Provably Stable Multi-Agent Routing with Bounded-Delay Adversaries in the Decision Loop
Roee M. Francos, Daniel Garces, Stephanie Gil
TL;DR
This work investigates stability in multi-agent routing when a subset of agents behave adversarially with bounded delays in a centralized decision loop. It analyzes instantaneous and random assignment policies, deriving a threshold on the adversarial fraction $F$ that leads to instability for random assignment and a new fleet-size bound $N \ge \mathbb{E}[\eta] D_{\max} + 2 \Delta \mathbb{E}[\eta] F_{\max}$ that guarantees stability under bounded delays; the same bound extends to instantaneous assignment since it yields lower expected service times. The authors validate the theory with a case study using real San Francisco taxi data, estimating demand and travel-time distributions to compute the bound and demonstrate stability restoration with modest increases in cooperative agents. The results offer practical guidelines for fleet design under potential internal adversaries and pave the way for broader attack models and monitoring strategies in routing systems.
Abstract
In this work, we are interested in studying multi-agent routing settings, where adversarial agents are part of the assignment and decision loop, degrading the performance of the fleet by incurring bounded delays while servicing pickup-and-delivery requests.

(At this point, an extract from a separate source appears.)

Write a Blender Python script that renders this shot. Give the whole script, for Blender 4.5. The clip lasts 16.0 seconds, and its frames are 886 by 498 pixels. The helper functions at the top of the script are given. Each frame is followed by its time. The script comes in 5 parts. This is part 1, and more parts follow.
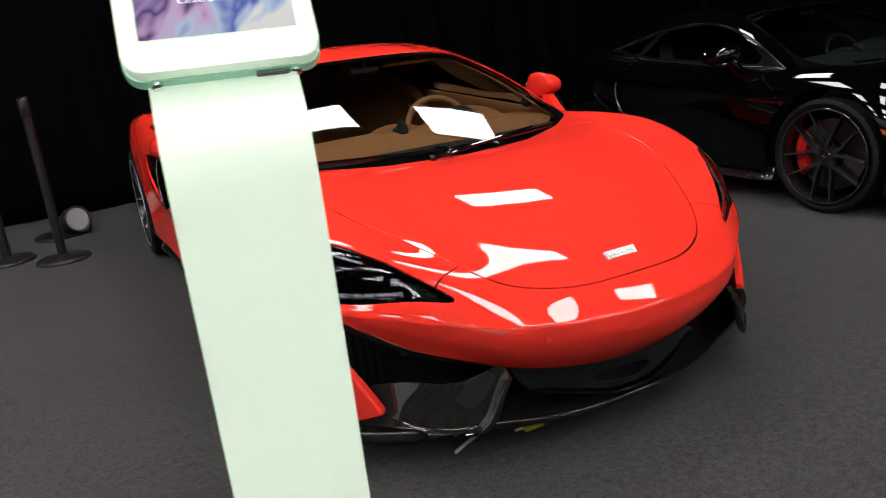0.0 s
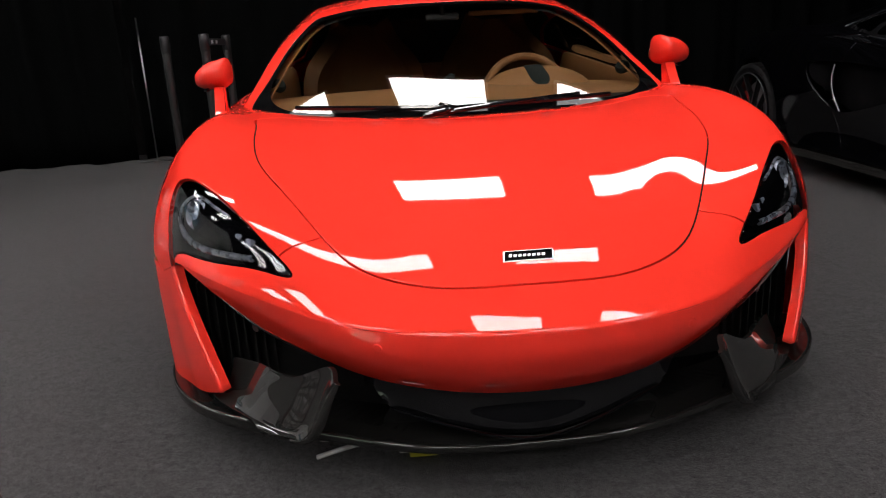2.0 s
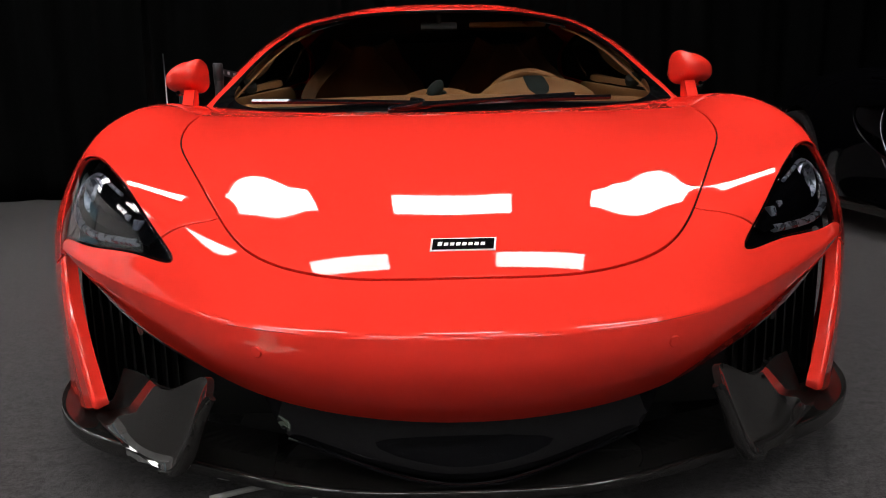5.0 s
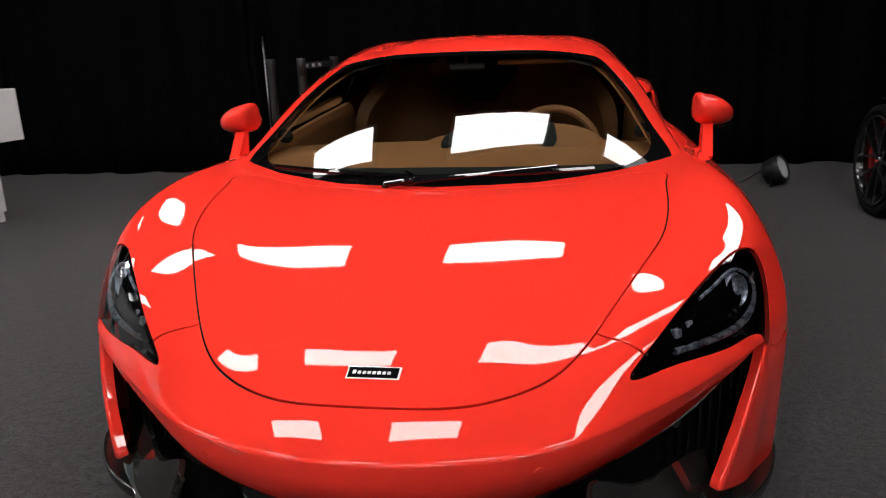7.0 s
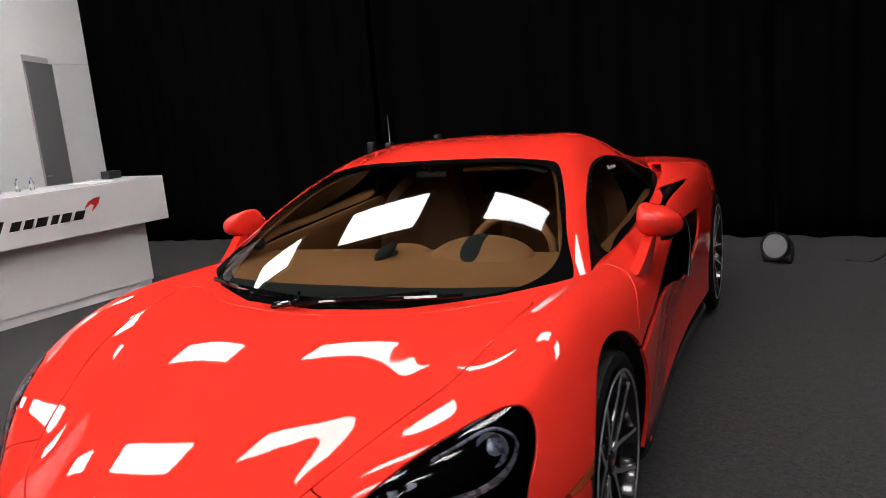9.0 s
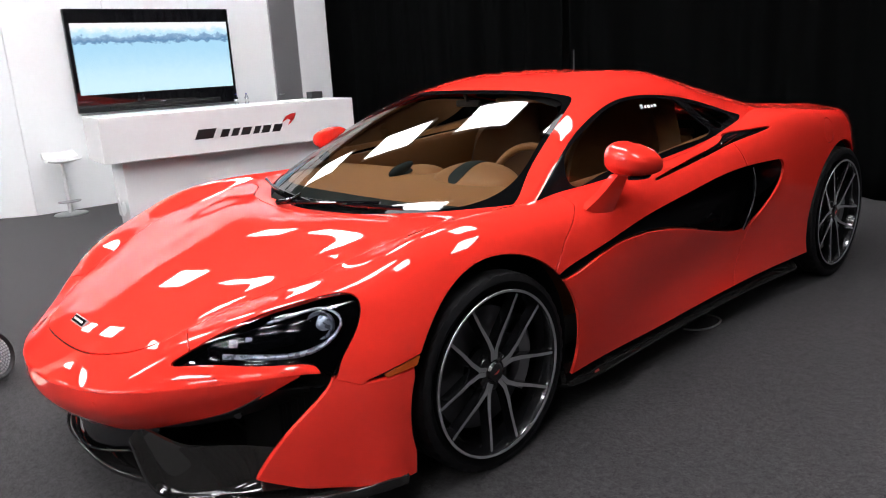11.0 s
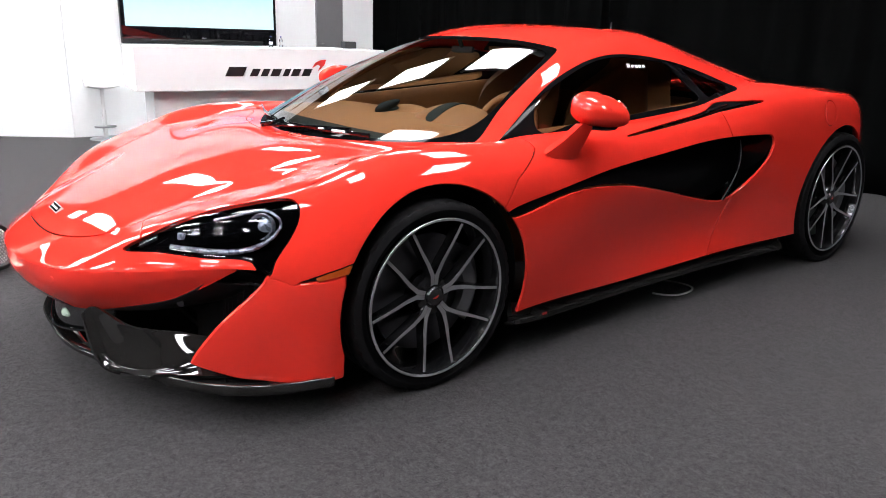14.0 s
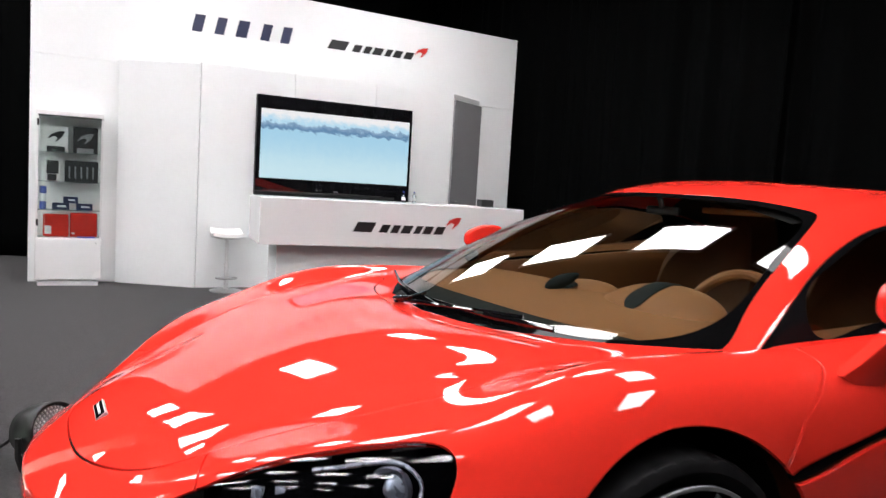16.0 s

Specifically, we are interested in characterizing conditions on the fleet size and the proportion of adversarial agents for which a routing policy remains stable, where stability for a routing policy is achieved if the number of outstanding requests is uniformly bounded over time. To obtain this characterization, we first establish a threshold on the proportion of adversarial agents above which previously stable routing policies for fully cooperative fleets are provably unstable. We then derive a sufficient condition on the fleet size to recover stability given a maximum proportion of adversarial agents. We empirically validate our theoretical results on a case study on autonomous taxi routing, where we consider transportation requests from real San Francisco taxicab data.